Three books now in paperback
------------------------------------------------------------------------------- Betrayed, by Amalie Skram, translated by Aileen Hennes. New York and London: Pandora Press/Methuen. 131 pp. $7.95. (Cloth: $22.50.) A contemporary of Ibsen, the Norwegian writer Amalie Skram (1846-1905) was married at 17 to a sea captain. For 13 years, until the breakup of their marriage, she accompanied him on his voyages. ``Betrayed'' (1892) draws heavily on her experience of this difficult relationship. It is a tersely written novel about the trials of a naive young woman married to an older man - a sea captain - whose physical presence she is unable to tolerate. The relentless, claustrophobic drama of this ill-starred pairing may remind some readers of Strindberg's ``Dance of Death'' (1901). ------------------------------------------------------------------------------- Wordsworth's Poetry, 1787-1814, by Geoffrey H. Hartman. Cambridge, Mass., and London: Harvard University Press. 418 pp. $12.50.

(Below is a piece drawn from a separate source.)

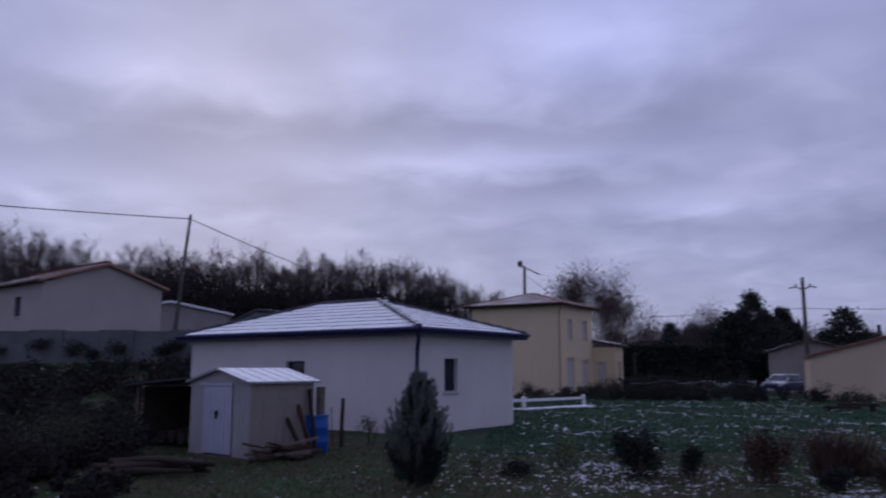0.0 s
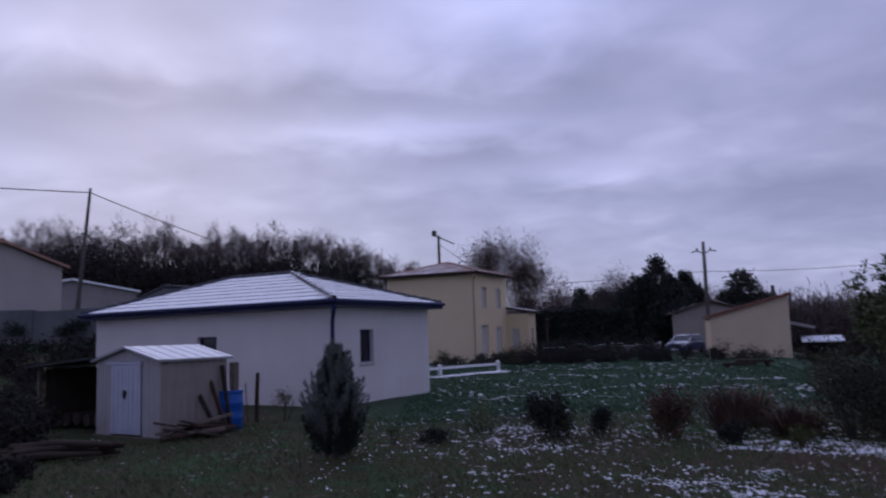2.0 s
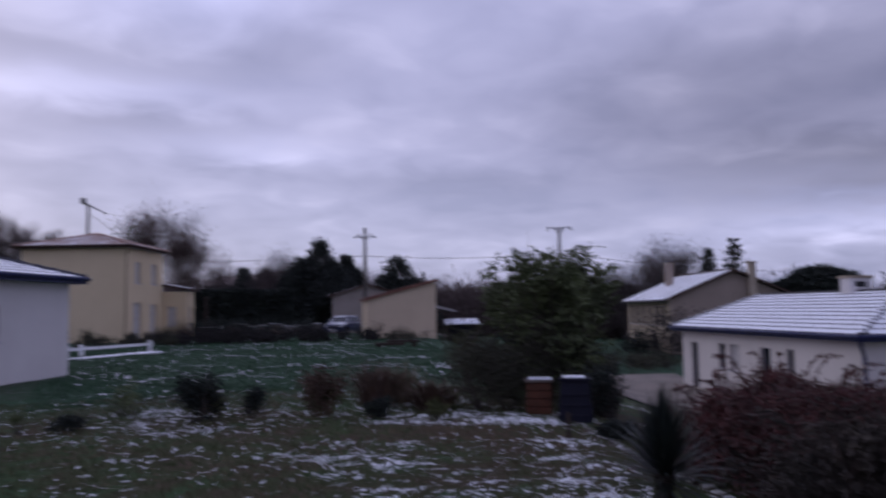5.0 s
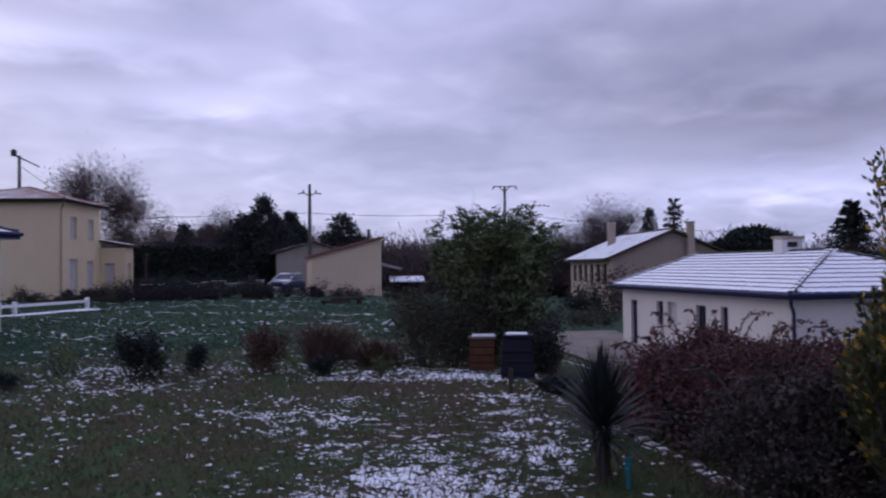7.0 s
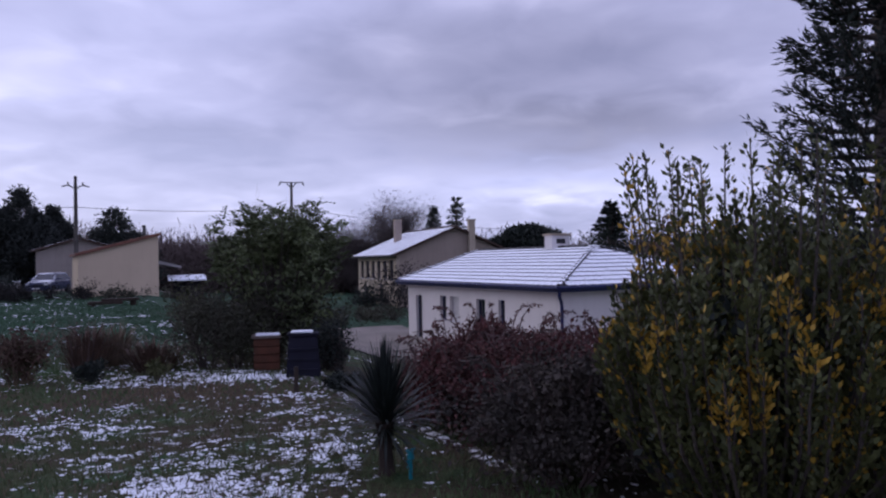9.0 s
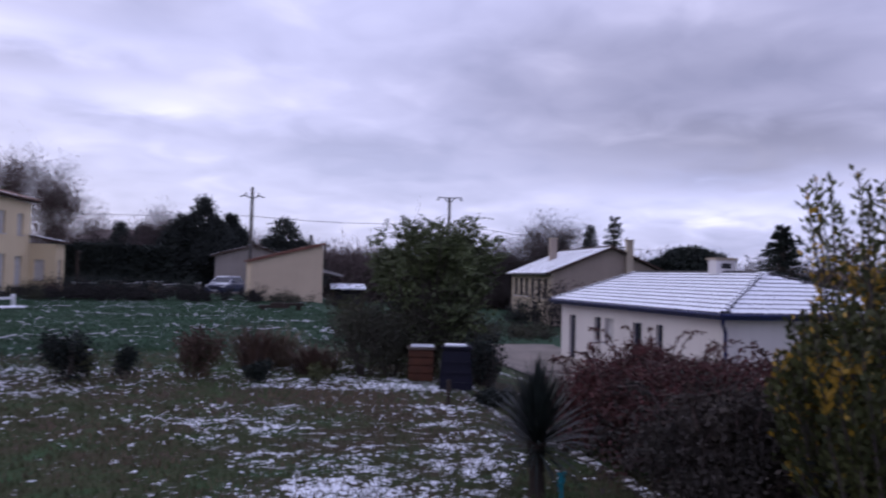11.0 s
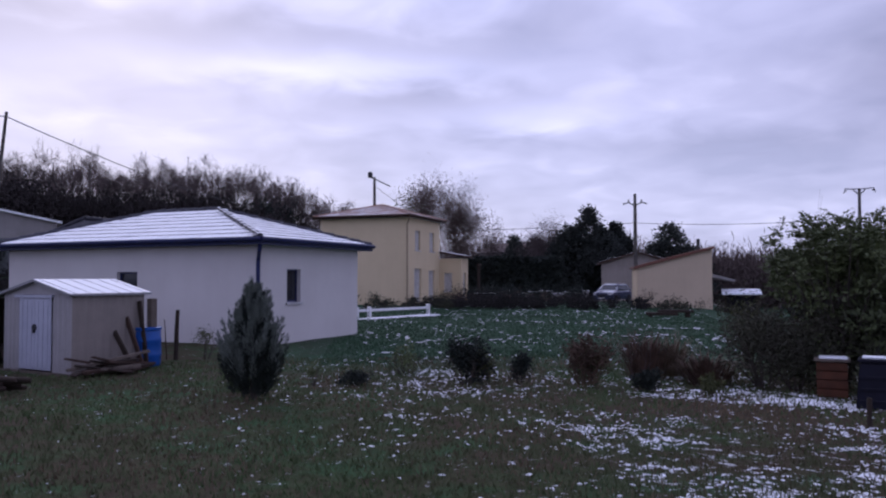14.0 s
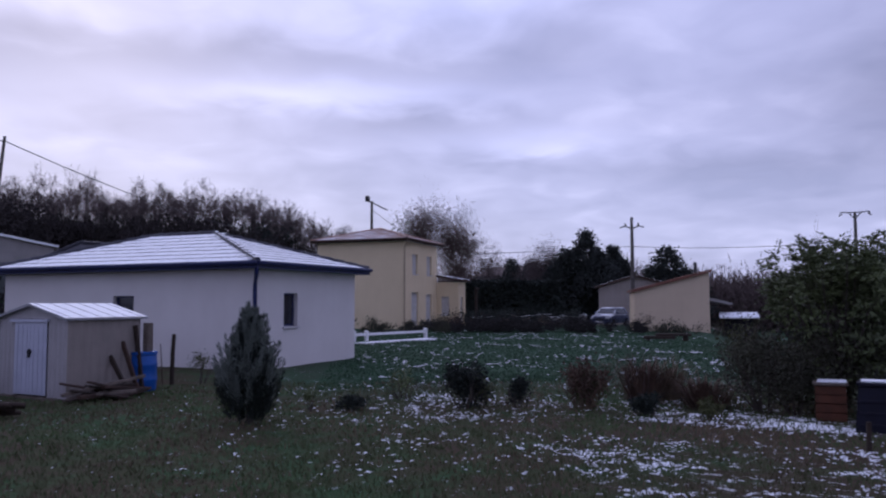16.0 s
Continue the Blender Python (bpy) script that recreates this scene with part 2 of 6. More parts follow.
# lighter copy of dark_needles for distant evergreens, haze mixed into the colour
M_LEAF_HAZED = material("hazed_needles", (0.034, 0.040, 0.036), (0.018, 0.022, 0.020), 0.8, 1, 10, 0, vary=0.3)
M_LEAF_HEDGE = material("hedge_leaf", (0.055, 0.056, 0.034), (0.028, 0.027, 0.02), 0.8, 1, 10, 0, vary=0.35)
M_LEAF_SLOPE = material("bramble_thicket", (0.022, 0.020, 0.019), (0.012, 0.011, 0.011), 0.9, 0.3, 4, 0, vary=0.3)
M_LEAF_SILVER = material("blue_grey_needles", (0.150, 0.172, 0.155), (0.062, 0.074, 0.064), 0.7, 2, 10, 0, vary=0.35)
M_LEAF_RED = material("dark_red_leaf", (0.112, 0.032, 0.030), (0.038, 0.020, 0.018), 0.75, 1.6, 6, 0, vary=0.28)
M_LEAF_RUST = material("rusty_leaf", (0.120, 0.072, 0.050), (0.062, 0.040, 0.031), 0.8, 1.5, 10, 0, vary=0.35)
M_LEAF_OLIVE = material("olive_leaf", (0.086, 0.094, 0.030), (0.032, 0.039, 0.015), 0.6, 2.2, 10, 0, vary=0.35)
M_LEAF_YELLOW = material("yellow_leaf", (0.36, 0.21, 0.025), (0.19, 0.13, 0.02), 0.6, 1.5, 10, 0, vary=0.3)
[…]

Originally published in 1964, reissued in 1971 with a ``retrospect'' by its author, Geoffrey Hartman's study of Wordsworth's poetry was instrumental in revitalizing interest in the great Romantic too often dismissed as a rather simple ``Nature poet.'' Focusing on Wordsworth's ``consciousness of consciousness,'' Hartman's book illuminates the complexity and depth of the poet's endeavor, restoring a sense of beauty and strangeness to verse that in many ears had come to sound a little too familiar. Hartman's subtle insights are communicated in a finely wrought style that - if not exactly simple - is nonetheless engaging. ------------------------------------------------------------------------------- At Seventy: A Journal, by May Sarton. New York and London: Norton. 334 pp. with photographs. $7.95.

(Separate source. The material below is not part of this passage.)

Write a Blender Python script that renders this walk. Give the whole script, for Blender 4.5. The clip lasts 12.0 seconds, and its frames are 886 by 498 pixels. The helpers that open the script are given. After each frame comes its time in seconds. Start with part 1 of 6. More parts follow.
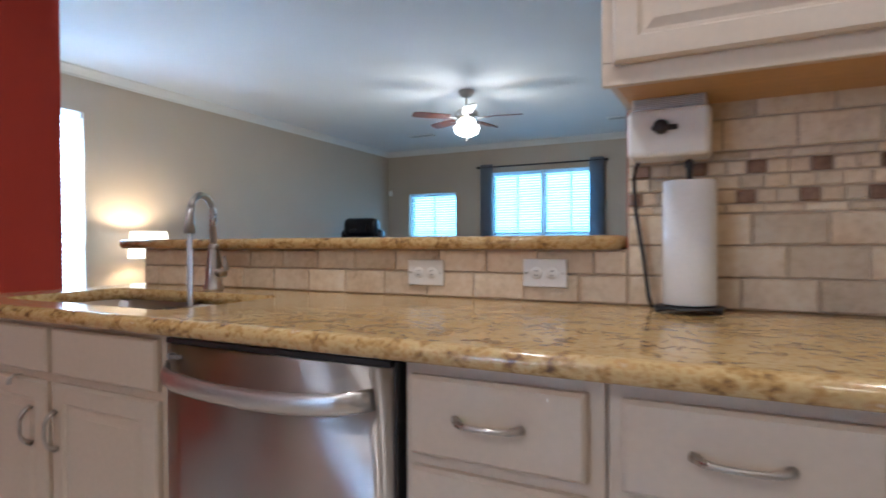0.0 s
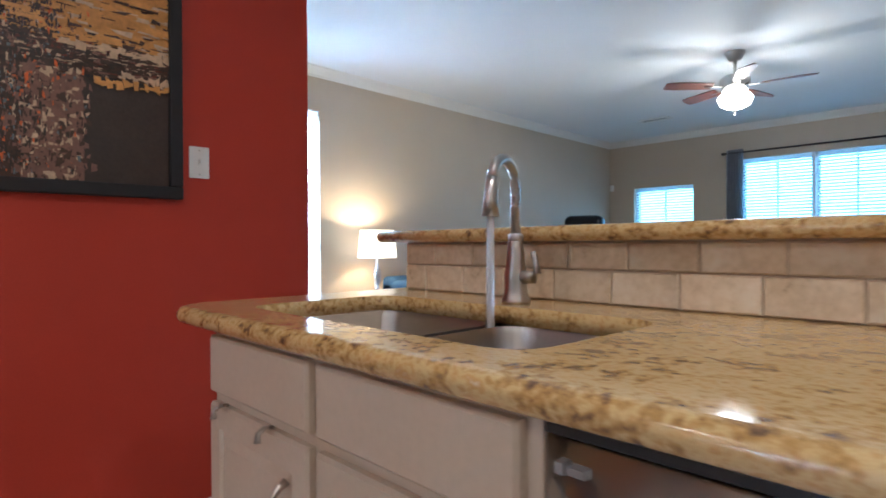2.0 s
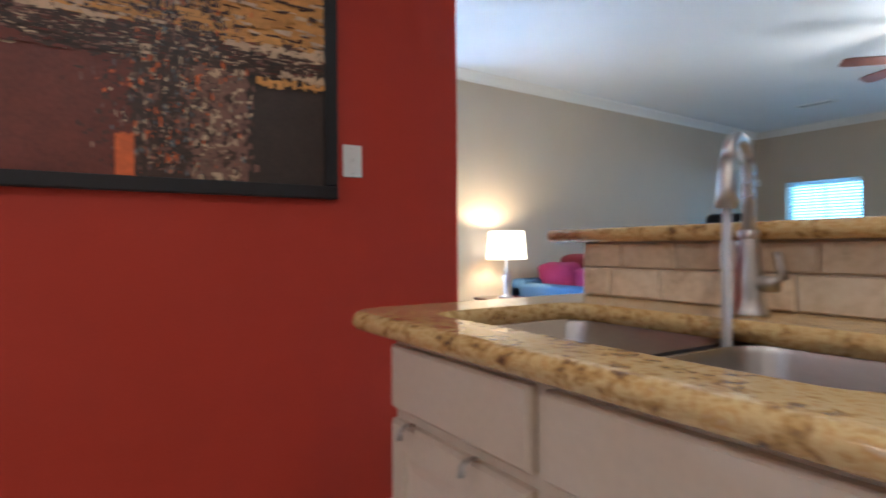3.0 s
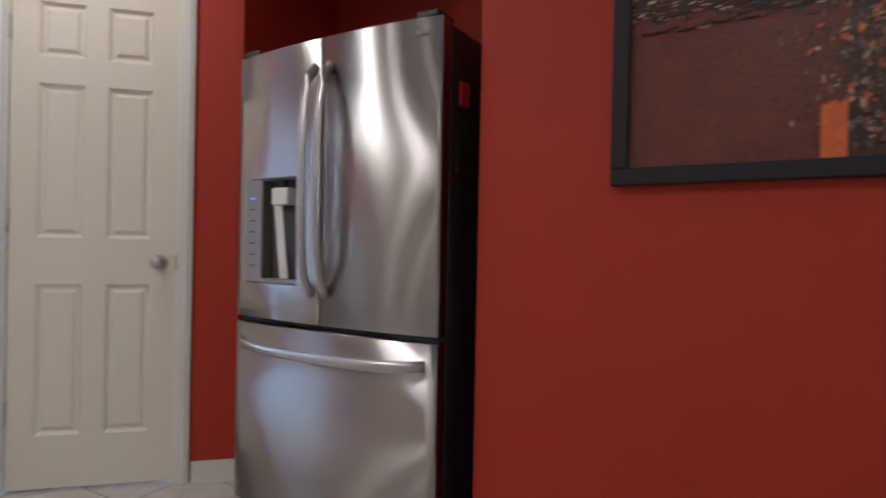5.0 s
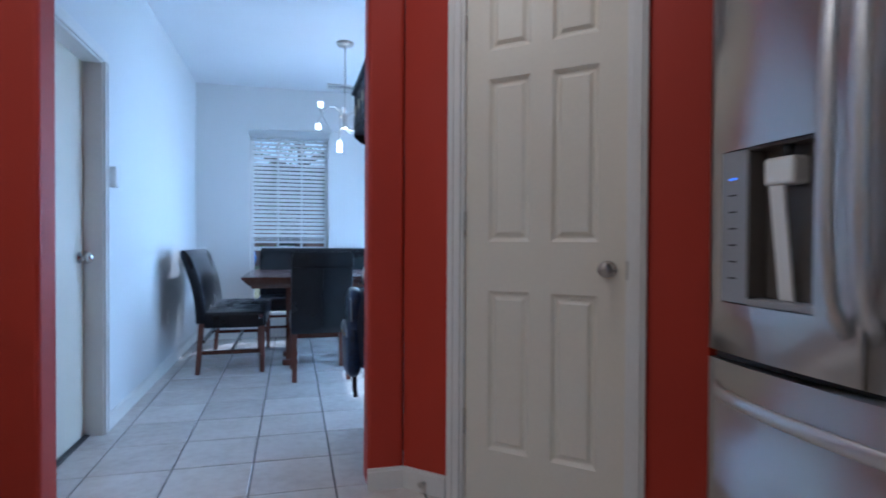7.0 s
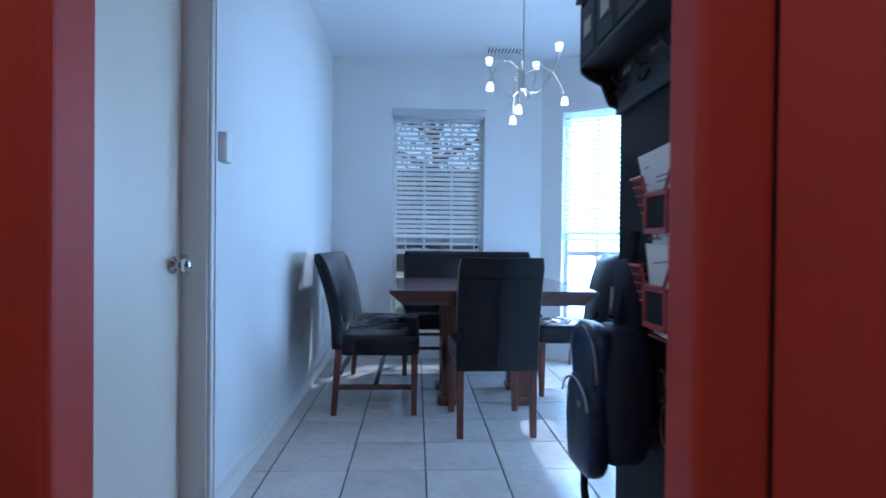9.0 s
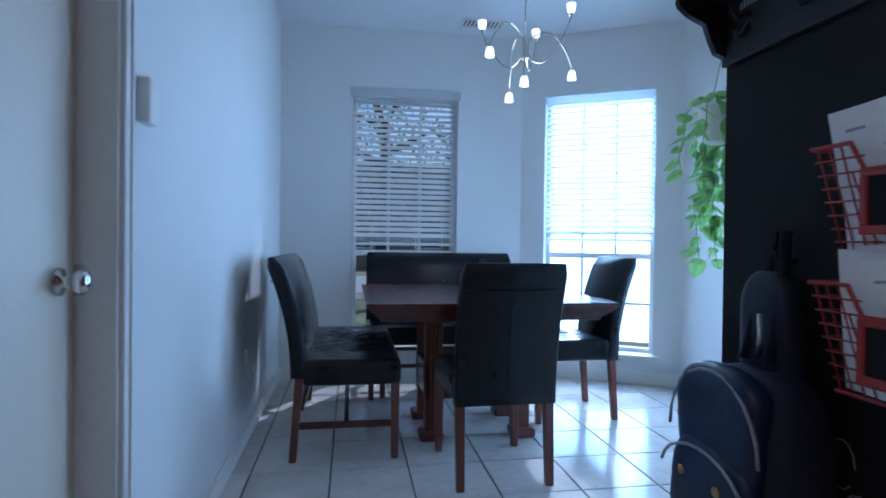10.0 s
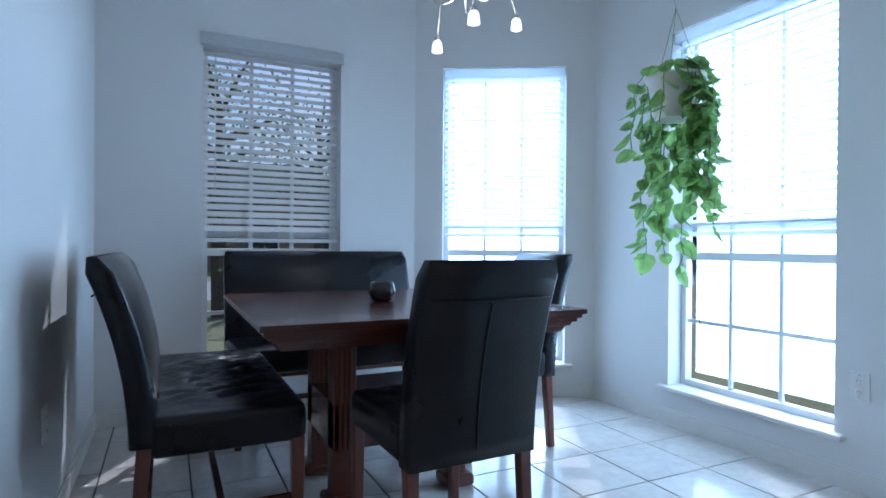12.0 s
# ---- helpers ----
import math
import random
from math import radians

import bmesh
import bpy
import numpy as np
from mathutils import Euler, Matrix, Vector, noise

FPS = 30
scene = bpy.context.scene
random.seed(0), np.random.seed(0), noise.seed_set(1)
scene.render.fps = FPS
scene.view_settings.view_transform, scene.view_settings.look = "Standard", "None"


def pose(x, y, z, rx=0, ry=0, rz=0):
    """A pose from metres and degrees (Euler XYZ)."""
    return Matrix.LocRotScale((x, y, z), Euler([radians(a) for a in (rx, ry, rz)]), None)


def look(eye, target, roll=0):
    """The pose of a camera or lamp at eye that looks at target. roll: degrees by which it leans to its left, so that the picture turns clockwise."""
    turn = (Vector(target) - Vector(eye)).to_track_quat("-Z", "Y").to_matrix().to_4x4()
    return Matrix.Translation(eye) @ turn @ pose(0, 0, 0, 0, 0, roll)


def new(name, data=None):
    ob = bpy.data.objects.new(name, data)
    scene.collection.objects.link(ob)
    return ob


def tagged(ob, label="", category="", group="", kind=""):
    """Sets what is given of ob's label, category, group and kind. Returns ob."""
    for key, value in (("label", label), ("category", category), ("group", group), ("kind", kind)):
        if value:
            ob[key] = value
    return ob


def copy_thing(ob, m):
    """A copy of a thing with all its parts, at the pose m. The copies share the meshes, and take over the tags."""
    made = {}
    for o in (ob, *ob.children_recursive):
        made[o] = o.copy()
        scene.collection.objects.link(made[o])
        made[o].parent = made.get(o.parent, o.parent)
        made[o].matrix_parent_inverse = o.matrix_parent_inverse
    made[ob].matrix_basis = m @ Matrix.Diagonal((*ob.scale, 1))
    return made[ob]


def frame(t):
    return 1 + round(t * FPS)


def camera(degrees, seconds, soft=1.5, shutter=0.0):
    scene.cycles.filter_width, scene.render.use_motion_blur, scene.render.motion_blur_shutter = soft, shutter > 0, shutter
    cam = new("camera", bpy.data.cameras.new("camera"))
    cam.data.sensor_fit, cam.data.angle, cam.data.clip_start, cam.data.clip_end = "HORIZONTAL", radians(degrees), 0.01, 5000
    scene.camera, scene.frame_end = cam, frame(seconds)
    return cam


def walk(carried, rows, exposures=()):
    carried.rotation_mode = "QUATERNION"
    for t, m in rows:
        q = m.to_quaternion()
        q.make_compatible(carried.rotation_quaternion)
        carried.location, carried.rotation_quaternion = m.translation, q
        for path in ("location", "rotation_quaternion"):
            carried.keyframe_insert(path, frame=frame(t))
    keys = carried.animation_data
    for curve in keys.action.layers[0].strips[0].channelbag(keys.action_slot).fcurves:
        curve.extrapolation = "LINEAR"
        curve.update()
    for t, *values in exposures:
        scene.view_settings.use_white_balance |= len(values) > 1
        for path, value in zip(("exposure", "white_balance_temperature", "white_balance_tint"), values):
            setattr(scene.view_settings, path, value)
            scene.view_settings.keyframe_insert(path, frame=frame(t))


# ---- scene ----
cam = camera(75.9, 12.0, 1.7, 0.4)
EXPOSURES = [(0, 0.45, 4950, 10), (2.0, 0.6, 4950, 10), (3.2, 0.55, 5000, 10), (3.7, 0.15, 5050, 10), (5.5, 0.32, 4900, 10), (6.0, 0.12, 4750, 10), (7.0, -0.35, 4550, 10), (7.6, -0.45, 4500, 10), (9.5, -0.85, 4450, 10), (10.5, -1.2, 4750, 10), (12.0, -1.0, 5050, 10)]
PATH = [
    (0, (0.392, -0.521, 1.077), (-0.522, 1.258, 1.05), -0.3),
    (0.5, (0.234, -0.407, 1.055), (-0.906, 1.236, 1.03), -0.2),
    (1, (0.011, -0.286, 1.061), (-1.28, 1.242, 1.04), -0.3),
    (1.5, (-0.189, -0.204, 1.049), (-1.572, 1.24, 1.03), -0.2),
    (2, (-0.389, -0.155, 1.047), (-1.836, 1.225, 1.032), -0.3),
    (2.5, (-0.523, -0.15, 1.042), (-2.036, 1.157, 1.031), -0.4),
    (3, (-0.634, -0.18, 1.044), (-2.322, 0.893, 1.037), -0.4),
    (3.5, (-0.716, -0.194, 1.051), (-2.636, 0.366, 1.05), -0.5),
    (3.7, (-0.739, -0.206, 1.052), (-2.704, 0.164, 1.047), -0.2),
    (5.3, (-1.11, -0.15, 1.045), (-2.66, -1.413, 1.033), 0.9),
    (5.5, (-1.18, -0.159, 1.045), (-2.629, -1.537, 1.03), 0.6),
    (6, (-1.257, -0.289, 1.063), (-2.409, -1.924, 1.036), 0.4),
    (6.5, (-1.331, -0.45, 1.068), (-2.154, -2.273, 1.033), 0.2),
    (7, (-1.391, -0.678, 1.05), (-1.902, -2.612, 1.023), 0.3),
    (7.5, (-1.36, -0.988, 1.046), (-1.647, -2.967, 1.024), 0.3),
    (7.7, (-1.35, -1.115, 1.047), (-1.565, -3.103, 1.025), 0.2),
    (9.3, (-1.085, -2.215, 1.04), (-1.180, -4.213, 1.018), 0.6),
    (9.5, (-1.034, -2.358, 1.046), (-1.182, -4.352, 1.019), 0.7),
    (10, (-0.937, -2.669, 1.049), (-1.258, -4.643, 1.026), 0.7),
    (10.5, (-0.875, -2.958, 1.038), (-1.41, -4.885, 1.02), 0.7),
    (11, (-0.84, -3.204, 1.018), (-1.517, -5.086, 1.001), 0.5),
    (11.5, (-0.803, -3.398, 1.01), (-1.592, -5.236, 0.999), 0.5),
    (12, (-0.766, -3.515, 1.007), (-1.638, -5.315, 0.996), 0.4),
]
walk(cam, [(t, look(eye, target, roll)) for t, eye, target, roll in PATH], EXPOSURES)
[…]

Even those who are not devotees of May Sarton's poetry will find much to enjoy in this journal of the year following the poet's 70th birthday in May 1982. Sarton's acute observations show the eye, ear, and indeed, the soul, of a poet. Whether she is contemplating the change of seasons in her rural Maine home or meditating upon the human costs of Reaganomics, Sarton displays compassion, sensitivity, and sound common sense. During this year, she leads a busy life but still manages to indulge in such typically ``Sartonian'' ruminations as recalling how the ill wind of Belgium's tragic fate in 1914 had the small but good effect of bringing this Belgian-born poet to America.
Merle Rubin is a free-lance book reviewer.